The 36-hole golf facility at Barnham Broom lies within 250 acres of lovely Norfolk countryside, between Norwich and Dereham. Apart from the two 18-hole layouts, there are three practice holes and a driving range to help golfers keep their game in shape.
There’s also a 46-bedroom hotel on site – featuring leisure and fitness options, in addition to a pool, sauna and steam room – and this residential development offers all-year round stay and play options for the likes of couples or golf society members on a weekend away.
The Valley course was first to appear here in 1977 and it’s a Frank Pennink design, with several of the holes routed around the flowing waters of the River Yare as it winds its way through the property. Extending to 6,483 yards from the back tees, the course plays to a par of 72.
The Hill course arrived a decade later and it’s a little gentler than its older stablemate. Trees are a little less mature so it’s not as tight off the tee and there are fewer water hazards, though its still measures a not inconsiderable 6,391 yards from the back markers for a par of 71.
Highlight holes on the Valley include the 416-yard 3rd – where the river cuts diagonally across the fairway, around fifty yards short of the putting surface – and the 137-yard 7th, which plays through a narrow chute of trees from an elevated tee position to the green.
On the back nine, the 300-yard 12th is a terrific short par four – doglegging left over water and up to a green that’s benched into a little rise – and the 344-yard 16th offers a great birdie chance late in the round as the fairway falls down and narrows towards the green.
I was surprisingly impressed with the Valley course at Barnham Broom.
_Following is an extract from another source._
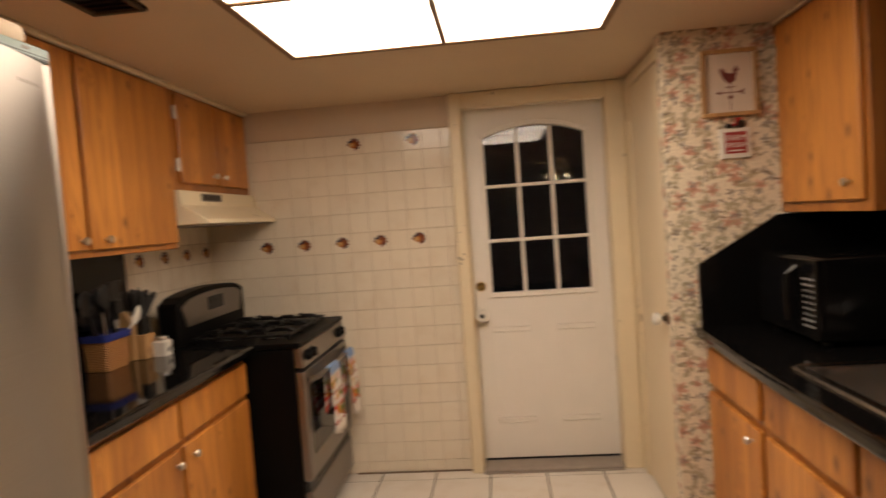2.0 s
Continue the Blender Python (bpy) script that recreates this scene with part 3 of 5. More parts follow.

A very interesting design with plenty of strong holes – with a little extra care and investment into a bunker program then we could see the course get plenty of good opinion from visitors. The county of Norfolk is likely to be headed by the four strong coastal courses for a while but the inland courses at Thetford and Kings Lynn are worthy of a mention and like I say with some TLC, the Valley course could join this group.
The first hole that I like is the 3rd; a 416-yard par-4 – a really strong hole where a big drive is needed – this then sets-up the approach. Here you need to play across the River Yare which crosses at 85 yards out and continues to the left and then behind the hole. This part of the hole reminds me of the outrageous 17th on the Championship course at Carnoustie.
The very next hole is a good-looking par-3 – 190 yards to a thin green with trouble on both sides, stroke index 5 tells the story.
I like the 6th hole too and like the 3rd hole is all about the 2nd shot – need to thread through the smallest part of the fairway – worth favouring the right side as the bank can help bring your ball back on line to the green. Next hole is another decent par-3 – here you are high up and the 137 yards will play shorter than this. I do think that the 8th is a hole that needs attention – the course planner doesn’t tell the full story – In my opinion the five fairway bunkers (group of three and then two) are mis-placed and are not of a decent standard; this could be a good hole but needs some attention currently. The front nine ends on a high, a par-4 under 400 yards with great use of the wetlands on the left about 100 yards from the green.
A short par-4 is a must on golf courses; the Valley’s 12th at 300 yards is a strong one – doglegging left and crossing water at 200 yards offers up more questions than answers – playing to a raised green is great fun too.
The course continues well at the 13th – a short par-5 with a couple of twists and turns to the green ensures that you need at least three good shots to have a chance to score well.
The set of better than average par-3’s on the Valley is obvious – the 15th another of these; this the shortest at 140 yards through a tunnel of trees is probably the best looking.
The Valley course ends on an ok note – a par-4 of modest length (350 yards) but lacks any drama – the hole turns slightly to the right but does not offer too much of a challenge – I would be thinking of defining the left side, where the resort apartments are situated, these need to be blocked out a little – not to spoil the view from these properties but to help with the look from the tee. I would also consider new bunkering on the dog-leg at staggered lengths.
A positive visit to play the Valley at Barnham Broom and there is obvious potential to upgrade parts of the course and to be part of a county Top 10 is certainly achievable.